По инструкции при заправке на площадке остается минимум людей, остальные обязаны покинуть старт. Одних увозят подальше, другие прячутся под землю. Но и Неделин, и Янгель не сомневались в надежности новой ракеты и пренебрегли инструкцией. Ракета им представлялась своей, родной, где-то даже ручной и домашней.
Нет ничего опасней, когда со сложной техникой начинают держаться запанибрата, теряют чувство дистанции. Техника требует к себе обращения на «Вы» и жестоко мстит за любые вольности. Тогда, в первые годы ракетного бума, многие уверовали, что ракеты более не таят в себе неожиданностей. Все исследовано, изучено, понято — пуски превратились в рутину. Конечно, нельзя исключить неполадки, не без этого, но о них старались не думать. Жизнь, казалось, давала тому подтверждение. Серия неудач с «семерками» отошла в прошлое. Р-12 и Р-14 стартовали одна за другой, подтверждая правильность заложенных инженерных решений. Возникла иллюзия вседозволенности.
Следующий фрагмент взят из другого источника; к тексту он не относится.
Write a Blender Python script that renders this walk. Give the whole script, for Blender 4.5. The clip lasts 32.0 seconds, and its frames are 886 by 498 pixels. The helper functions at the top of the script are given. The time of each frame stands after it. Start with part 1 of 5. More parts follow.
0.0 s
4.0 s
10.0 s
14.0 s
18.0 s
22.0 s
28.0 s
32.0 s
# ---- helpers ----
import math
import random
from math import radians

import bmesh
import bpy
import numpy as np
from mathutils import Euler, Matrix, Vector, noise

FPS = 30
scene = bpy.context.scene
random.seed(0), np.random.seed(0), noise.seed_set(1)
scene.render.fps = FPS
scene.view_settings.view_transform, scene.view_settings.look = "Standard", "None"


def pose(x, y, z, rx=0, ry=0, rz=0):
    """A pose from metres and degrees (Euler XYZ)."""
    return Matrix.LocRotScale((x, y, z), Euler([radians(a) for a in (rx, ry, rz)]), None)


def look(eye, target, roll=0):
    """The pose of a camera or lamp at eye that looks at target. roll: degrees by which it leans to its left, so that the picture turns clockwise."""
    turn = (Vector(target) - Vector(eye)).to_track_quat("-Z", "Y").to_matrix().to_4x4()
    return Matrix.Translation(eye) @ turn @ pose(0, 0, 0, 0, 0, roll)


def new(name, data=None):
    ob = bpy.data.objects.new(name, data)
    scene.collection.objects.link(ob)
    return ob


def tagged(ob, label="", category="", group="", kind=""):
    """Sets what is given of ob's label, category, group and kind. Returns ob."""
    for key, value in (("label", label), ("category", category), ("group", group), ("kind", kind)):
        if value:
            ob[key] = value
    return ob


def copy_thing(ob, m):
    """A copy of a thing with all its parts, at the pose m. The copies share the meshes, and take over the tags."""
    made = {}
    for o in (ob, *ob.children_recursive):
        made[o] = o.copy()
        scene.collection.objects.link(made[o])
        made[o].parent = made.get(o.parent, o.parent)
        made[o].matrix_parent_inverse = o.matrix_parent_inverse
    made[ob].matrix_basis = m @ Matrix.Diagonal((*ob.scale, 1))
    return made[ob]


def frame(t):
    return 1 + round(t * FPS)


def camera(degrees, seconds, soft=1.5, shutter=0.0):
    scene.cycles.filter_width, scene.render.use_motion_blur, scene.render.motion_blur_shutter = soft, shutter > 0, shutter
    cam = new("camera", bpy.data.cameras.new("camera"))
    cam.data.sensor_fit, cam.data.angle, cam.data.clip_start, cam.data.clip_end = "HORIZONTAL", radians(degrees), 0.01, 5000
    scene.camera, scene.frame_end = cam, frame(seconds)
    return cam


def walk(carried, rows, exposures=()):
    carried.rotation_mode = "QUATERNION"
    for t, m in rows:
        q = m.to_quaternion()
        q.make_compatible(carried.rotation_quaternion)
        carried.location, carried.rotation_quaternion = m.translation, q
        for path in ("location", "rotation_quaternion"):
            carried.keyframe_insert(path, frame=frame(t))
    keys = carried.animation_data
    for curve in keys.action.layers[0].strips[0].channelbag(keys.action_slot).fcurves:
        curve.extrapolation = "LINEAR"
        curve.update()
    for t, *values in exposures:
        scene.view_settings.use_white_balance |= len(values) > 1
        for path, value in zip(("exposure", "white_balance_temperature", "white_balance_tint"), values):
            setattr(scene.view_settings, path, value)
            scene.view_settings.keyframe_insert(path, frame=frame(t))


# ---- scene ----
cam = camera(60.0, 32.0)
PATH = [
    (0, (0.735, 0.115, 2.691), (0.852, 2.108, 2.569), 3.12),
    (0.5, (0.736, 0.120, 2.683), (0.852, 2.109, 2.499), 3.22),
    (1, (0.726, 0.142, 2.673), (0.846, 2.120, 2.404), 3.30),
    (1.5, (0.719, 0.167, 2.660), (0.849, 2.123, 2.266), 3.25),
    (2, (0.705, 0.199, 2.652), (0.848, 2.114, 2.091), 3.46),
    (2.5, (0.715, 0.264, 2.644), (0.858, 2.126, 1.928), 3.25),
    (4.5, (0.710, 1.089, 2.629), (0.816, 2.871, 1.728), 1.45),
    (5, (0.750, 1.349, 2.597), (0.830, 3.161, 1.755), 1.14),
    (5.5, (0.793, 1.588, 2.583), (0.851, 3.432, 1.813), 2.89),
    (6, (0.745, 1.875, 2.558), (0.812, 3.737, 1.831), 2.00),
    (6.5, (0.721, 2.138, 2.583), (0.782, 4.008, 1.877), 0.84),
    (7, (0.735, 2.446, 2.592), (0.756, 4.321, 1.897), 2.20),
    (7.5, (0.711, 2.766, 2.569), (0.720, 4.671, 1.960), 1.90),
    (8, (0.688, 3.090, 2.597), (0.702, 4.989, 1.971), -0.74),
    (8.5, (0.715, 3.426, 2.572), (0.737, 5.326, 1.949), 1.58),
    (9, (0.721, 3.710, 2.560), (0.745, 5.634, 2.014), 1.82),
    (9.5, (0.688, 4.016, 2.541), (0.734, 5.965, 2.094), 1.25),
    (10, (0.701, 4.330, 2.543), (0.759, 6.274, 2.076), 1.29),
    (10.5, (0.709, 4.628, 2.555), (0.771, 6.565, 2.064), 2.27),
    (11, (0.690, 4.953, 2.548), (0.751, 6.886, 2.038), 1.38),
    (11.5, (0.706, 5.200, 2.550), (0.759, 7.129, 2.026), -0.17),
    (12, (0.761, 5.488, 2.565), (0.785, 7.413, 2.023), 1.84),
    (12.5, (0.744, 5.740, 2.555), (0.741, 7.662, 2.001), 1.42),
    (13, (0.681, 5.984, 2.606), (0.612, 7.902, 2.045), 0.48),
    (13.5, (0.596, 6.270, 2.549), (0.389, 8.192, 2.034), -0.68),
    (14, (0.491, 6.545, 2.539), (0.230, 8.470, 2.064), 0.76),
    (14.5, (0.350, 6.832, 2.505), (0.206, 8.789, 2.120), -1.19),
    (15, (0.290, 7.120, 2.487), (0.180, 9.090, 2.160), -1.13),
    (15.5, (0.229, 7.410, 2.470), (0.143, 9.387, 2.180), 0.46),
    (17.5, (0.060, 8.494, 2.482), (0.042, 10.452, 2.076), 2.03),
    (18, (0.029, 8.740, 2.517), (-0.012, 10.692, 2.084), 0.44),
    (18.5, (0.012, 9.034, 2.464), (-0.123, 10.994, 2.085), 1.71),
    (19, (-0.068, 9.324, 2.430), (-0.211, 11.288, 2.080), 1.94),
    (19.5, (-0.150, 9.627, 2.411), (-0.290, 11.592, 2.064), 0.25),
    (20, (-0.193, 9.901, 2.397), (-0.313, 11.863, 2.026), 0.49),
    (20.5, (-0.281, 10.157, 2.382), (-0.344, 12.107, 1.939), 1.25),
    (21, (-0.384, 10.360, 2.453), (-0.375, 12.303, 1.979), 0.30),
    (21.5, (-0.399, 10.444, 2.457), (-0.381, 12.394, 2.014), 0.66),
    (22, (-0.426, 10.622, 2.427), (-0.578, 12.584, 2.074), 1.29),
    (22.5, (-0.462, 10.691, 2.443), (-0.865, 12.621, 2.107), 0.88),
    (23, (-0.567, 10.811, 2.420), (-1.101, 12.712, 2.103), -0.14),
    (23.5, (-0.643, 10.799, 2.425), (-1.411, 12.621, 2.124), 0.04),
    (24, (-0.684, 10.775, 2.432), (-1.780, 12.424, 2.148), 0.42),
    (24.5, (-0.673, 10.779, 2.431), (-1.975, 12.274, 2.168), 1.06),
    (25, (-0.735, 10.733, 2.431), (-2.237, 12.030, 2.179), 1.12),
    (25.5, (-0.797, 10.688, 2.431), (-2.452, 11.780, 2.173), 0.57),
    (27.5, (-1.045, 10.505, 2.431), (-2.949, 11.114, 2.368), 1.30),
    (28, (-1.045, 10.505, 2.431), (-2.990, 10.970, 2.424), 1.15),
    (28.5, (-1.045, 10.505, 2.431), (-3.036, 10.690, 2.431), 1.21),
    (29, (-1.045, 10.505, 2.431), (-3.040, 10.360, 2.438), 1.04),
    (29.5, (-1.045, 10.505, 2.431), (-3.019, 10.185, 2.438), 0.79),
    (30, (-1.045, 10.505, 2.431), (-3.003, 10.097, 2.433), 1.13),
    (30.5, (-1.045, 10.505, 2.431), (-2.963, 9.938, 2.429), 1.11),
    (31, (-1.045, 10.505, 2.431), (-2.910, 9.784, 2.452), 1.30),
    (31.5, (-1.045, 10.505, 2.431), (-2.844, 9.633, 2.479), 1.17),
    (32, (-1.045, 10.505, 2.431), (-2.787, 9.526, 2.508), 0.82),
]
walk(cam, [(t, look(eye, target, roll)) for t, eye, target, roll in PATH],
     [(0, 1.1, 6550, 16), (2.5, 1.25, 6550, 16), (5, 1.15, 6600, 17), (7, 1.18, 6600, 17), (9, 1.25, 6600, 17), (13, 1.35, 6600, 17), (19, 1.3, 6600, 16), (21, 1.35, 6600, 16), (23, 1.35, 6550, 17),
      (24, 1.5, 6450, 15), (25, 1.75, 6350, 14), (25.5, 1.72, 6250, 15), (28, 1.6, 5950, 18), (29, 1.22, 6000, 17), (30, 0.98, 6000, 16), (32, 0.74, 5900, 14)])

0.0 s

Когда у Неделина запросили разрешение приступить к заправке ракеты, он только кивнул головой и потянулся в карман за ручкой. Требовалась его подпись. Топтавшийся рядом начальник стартовой позиции засуетился, поблизости не оказалось ни стола, ни стула. Тогда он подставил свой объемистый дерматиновый секретный портфель с коричневой блямбой пластилиновой печати у замка. Неделин не глядя подписал протокол.
Начальник стартовой позиции не уходил, мялся. Наконец он решился пригласить маршала в бункер. В его обязанности входило следить за соблюдением установленного порядка. Неделин сделал шаг в направлении тяжелой окрашенной зеленой краской металлической двери, скрывавшей круто уходящие вниз узкие ступени, но в последний момент передумал. Он махнул рукой: «Начинайте» — и отошел шагов на десять от ракеты. Его примеру последовали члены комиссии. За ними потянулись промышленники — представители многочисленных конструкторских бюро и заводов, принимавших участие в создании ракеты.